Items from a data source

☆ ☆ ☆ ☆ ☆

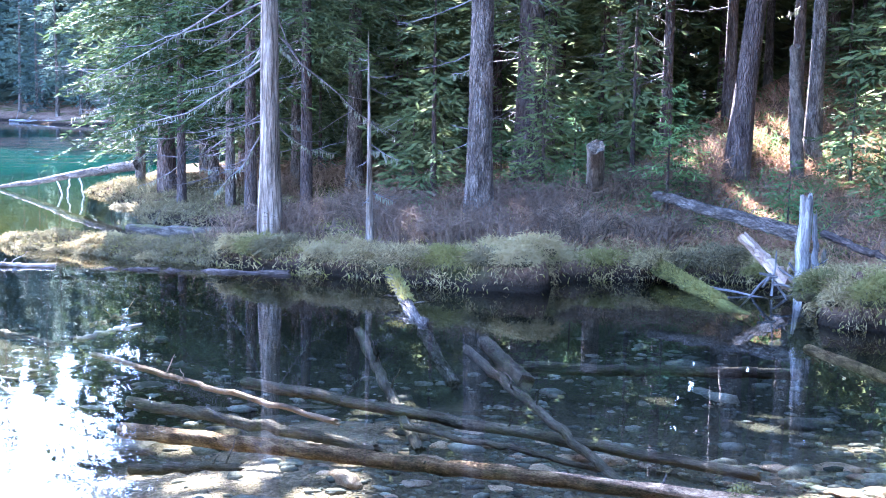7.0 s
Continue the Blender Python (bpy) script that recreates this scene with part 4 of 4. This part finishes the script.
# ---- twigs in front of the camera ----
TWIGS = [
    ((-4.35, 1.92, 1.14), 0.012),
    ((-4.25, 2.08, 1.02), 0.013),
    ((-4.00, 2.40, 1.10), 0.008),
    ((-4.46, 1.74, 0.97), 0.008),
    ((-4.67, 1.33, 0.92), 0.012),
    ((-4.87, 0.78, 0.91), 0.010),
    ((-4.51, 1.65, 0.92), 0.007),
]
for k, (tip, r0) in enumerate(TWIGS):
    r = np.random.default_rng(900 + k)
    tip = np.array(tip)
    a = (tip[0] + r.normal(0, 0.03), tip[1] + r.normal(0, 0.03), -0.25)
    log("dead_sapling", "dark dead stem standing out of the pond", a, tip, r0 * 1.15, r0 * 0.6, M_DARKTWIG, "stem", wobble=0.04, stubs=6, stub_len=0.08, group="dead stems", seed=900 + k, n=12, segs=7)

log("stick", "bleached forked stick lying in the shallows", (-0.07, 4.09, -0.14), (0.38, 4.05, -0.12), 0.007, 0.008, M_PALE, "stick", seed=97, n=12, wobble=0.005, stubs=1)
log("stick", "dark rotten stick standing in the gravel", (0.66, 4.45, -0.20), (0.71, 4.38, -0.05), 0.022, 0.014, M_DARKTWIG, "stick", seed=98, n=10, wobble=0.012, stubs=2)
log("stick", "thin straw-coloured stick among the stones", (0.68, 3.79, -0.15), (0.80, 3.95, -0.15), 0.006, 0.005, M_PALE, "stick", seed=99, n=8)

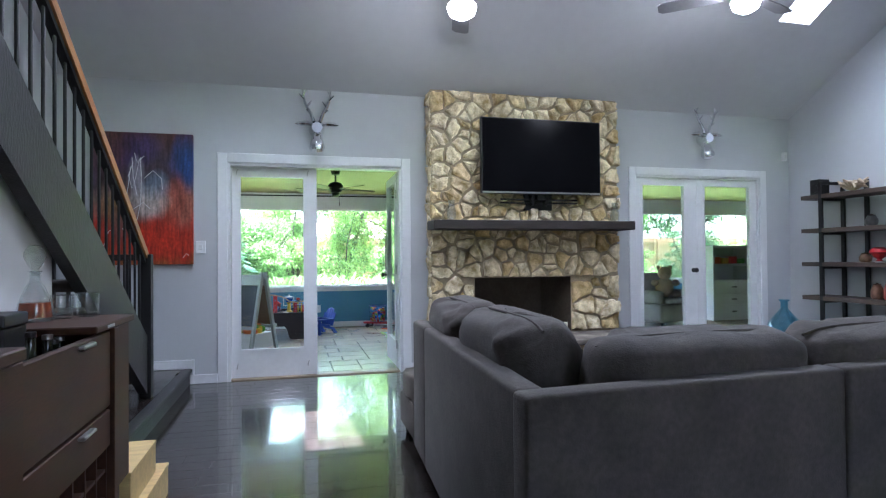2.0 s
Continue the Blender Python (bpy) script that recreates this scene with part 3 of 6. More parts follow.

☆ ☆ ☆ ☆ ☆

• Exercise: Output the records above exactly; leave out the pictures.

• Solution below:
7.0 s
Continue the Blender Python (bpy) script that recreates this scene with part 4 of 4. This part finishes the script.
# ---- twigs in front of the camera ----
TWIGS = [
    ((-4.35, 1.92, 1.14), 0.012),
    ((-4.25, 2.08, 1.02), 0.013),
    ((-4.00, 2.40, 1.10), 0.008),
    ((-4.46, 1.74, 0.97), 0.008),
    ((-4.67, 1.33, 0.92), 0.012),
    ((-4.87, 0.78, 0.91), 0.010),
    ((-4.51, 1.65, 0.92), 0.007),
]
for k, (tip, r0) in enumerate(TWIGS):
    r = np.random.default_rng(900 + k)
    tip = np.array(tip)
    a = (tip[0] + r.normal(0, 0.03), tip[1] + r.normal(0, 0.03), -0.25)
    log("dead_sapling", "dark dead stem standing out of the pond", a, tip, r0 * 1.15, r0 * 0.6, M_DARKTWIG, "stem", wobble=0.04, stubs=6, stub_len=0.08, group="dead stems", seed=900 + k, n=12, segs=7)

log("stick", "bleached forked stick lying in the shallows", (-0.07, 4.09, -0.14), (0.38, 4.05, -0.12), 0.007, 0.008, M_PALE, "stick", seed=97, n=12, wobble=0.005, stubs=1)
log("stick", "dark rotten stick standing in the gravel", (0.66, 4.45, -0.20), (0.71, 4.38, -0.05), 0.022, 0.014, M_DARKTWIG, "stick", seed=98, n=10, wobble=0.012, stubs=2)
log("stick", "thin straw-coloured stick among the stones", (0.68, 3.79, -0.15), (0.80, 3.95, -0.15), 0.006, 0.005, M_PALE, "stick", seed=99, n=8)

2.0 s
Continue the Blender Python (bpy) script that recreates this scene with part 3 of 6. More parts follow.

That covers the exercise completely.